Officers who later arrived said the woman was "covered in large amounts of blood" and may have suffered a broken nose as a result of the attack.
A Chandler, Arizona, man was called a "good Samaritan" by police after he halted a shooting in the parking lot of an Amazon facility and likely prevented further bloodshed
Police say 29-year-old Jacob Murphy pulled into the employee parking lot of an Amazon facility in December, jumped out of his car and began opening fire on employees in the lot. Murphy did not work at the Amazon facility but reportedly had "jealousy issues" with his girlfriend, who worked at the facility.
According to police, Murphy set out to find a male employee of the facility that he only knew by his first name. But when he attempted to enter the building, he was confronted by an employee who thought it was "strange" Murphy was attempting to gain access to the facility. An argument between Murphy and the employee unfolded before Murphy fired multiple shots.
That's when an armed employee of the facility noticed what was unfolding and pulled out his firearm, firing at Murphy and wounding him.
"He did come to the aid of an individual who was shot by a suspect. So, in that case, I would say he is a good Samaritan," police said of the incident.
Murphy was found dead in the parking lot by police when they arrived.

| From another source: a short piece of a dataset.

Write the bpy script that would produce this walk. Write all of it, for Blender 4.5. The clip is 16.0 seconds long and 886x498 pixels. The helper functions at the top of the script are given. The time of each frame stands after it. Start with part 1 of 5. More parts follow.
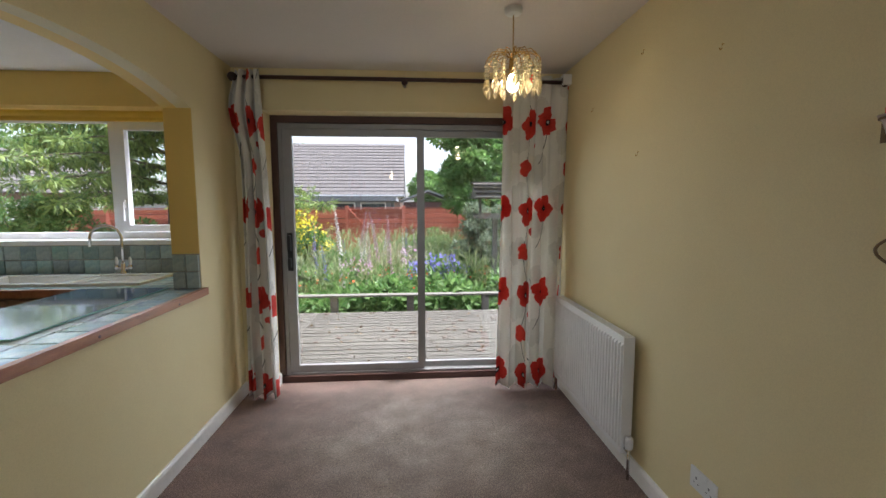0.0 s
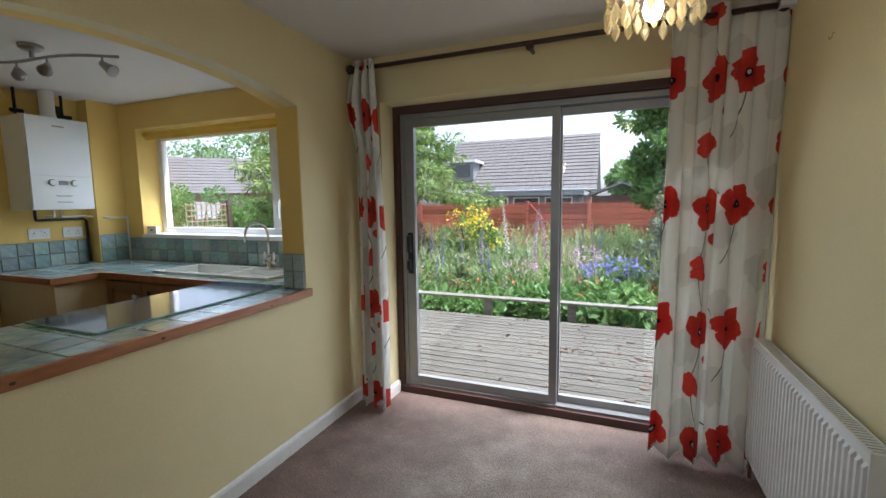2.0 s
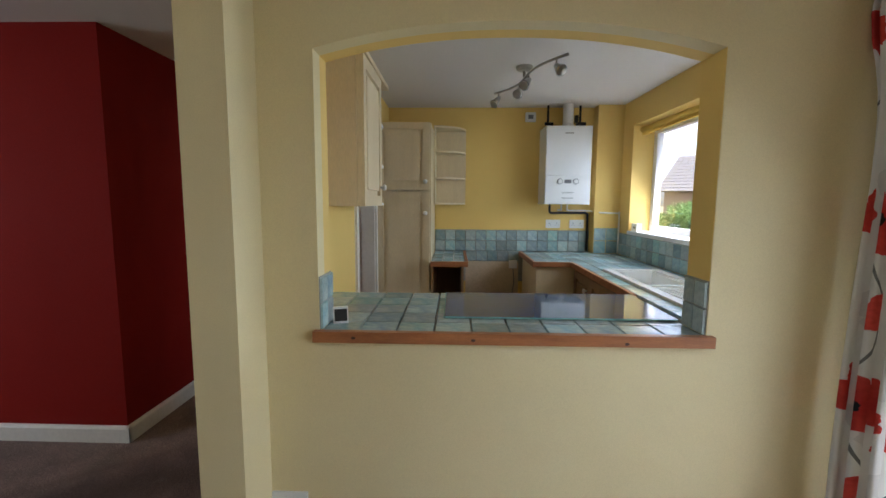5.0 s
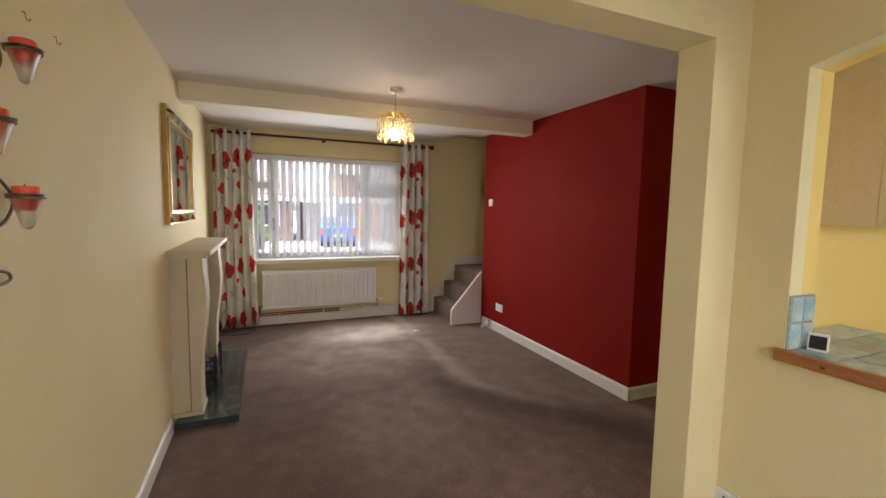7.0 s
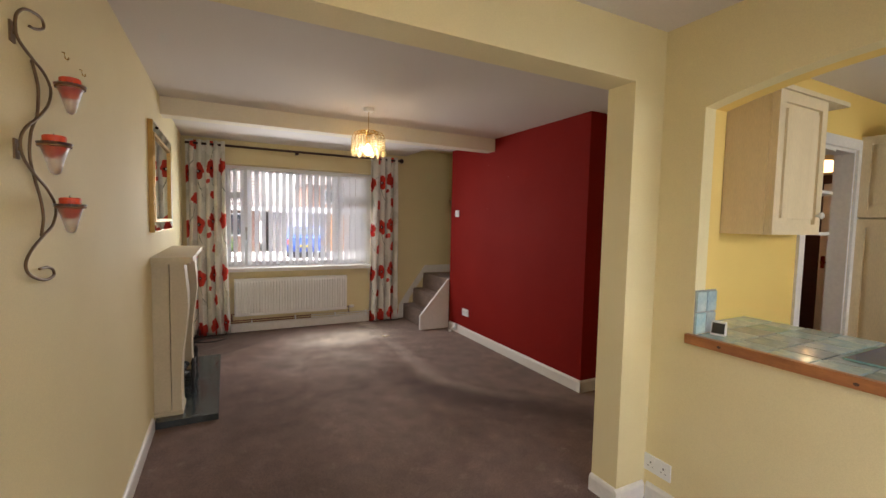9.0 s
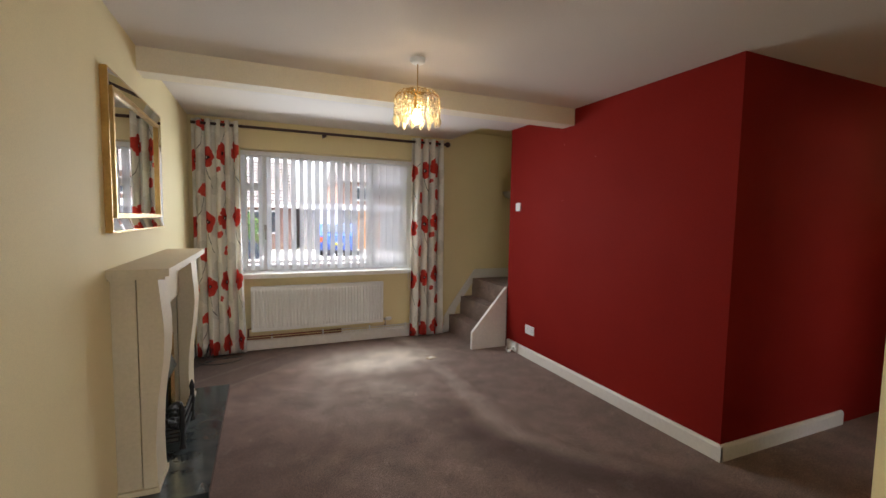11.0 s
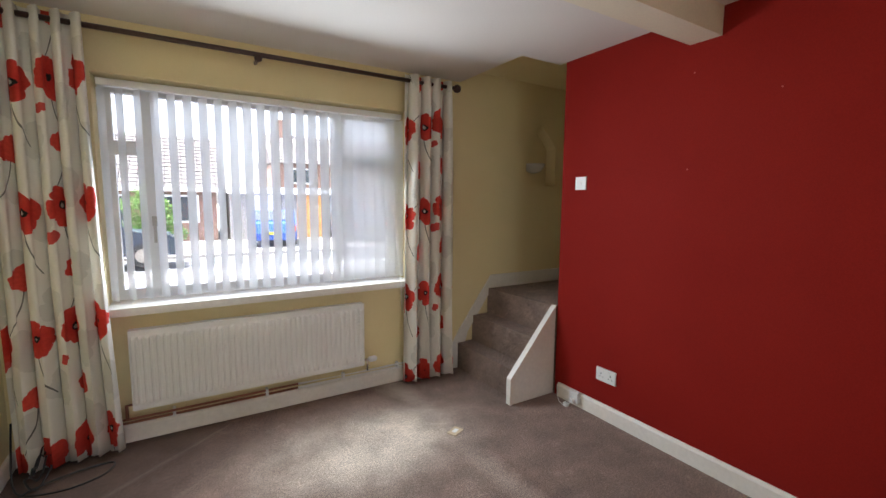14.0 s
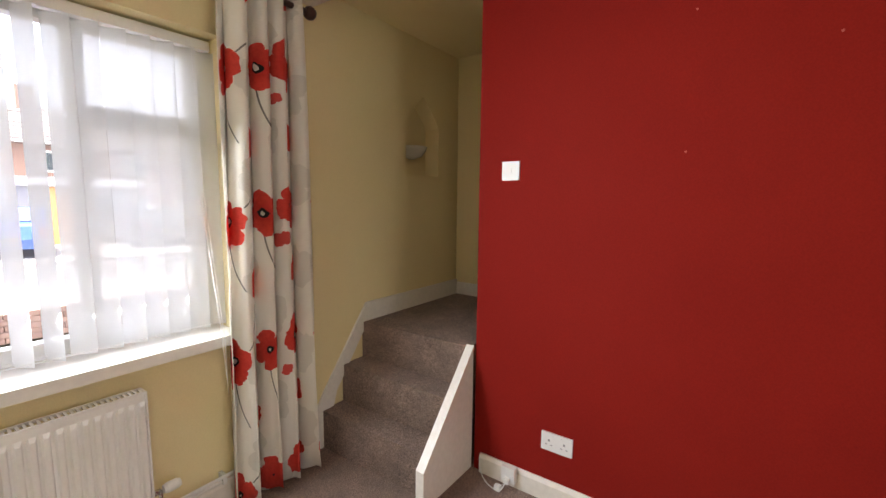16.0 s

Police said Murphy died of the gunshot wound from the armed employee and a self-inflicted gunshot wound.
An armed Indiana man was at the Greenwood Park Mall with his girlfriend in July when 20-year-old Jonathan Sapirman entered the mall with multiple semi-automatic rifles, a pistol and over 100 rounds of ammunition and began opening fire on patrons in the food court.
Sapirman was able to fatally shoot three people and injure two others before he was confronted by 22-year-old Elisjsha Dicken, who was legally carrying a pistol under Indiana's new permitless-carry law.
Dicken approached the gunman from a distance of 40 yards and fired 10 rounds at Sapirman, striking him eight times and ultimately killing him.
Police hailed Dicken as a "good Samaritan" and praised his actions as "tactically sound" despite his lack of military or law enforcement experience, saying his actions prevented further loss of life in the shooting.
"Many more people would have died last night if not for the responsible armed citizen," Greenwood Police Chief James Ison said at the time.
"His actions were nothing short of heroic. He engaged the gunman from quite a distance with a handgun. He was very proficient in that, very tactically sound. And as he moved to close in on the suspect, he was also motioning for people to exit behind him."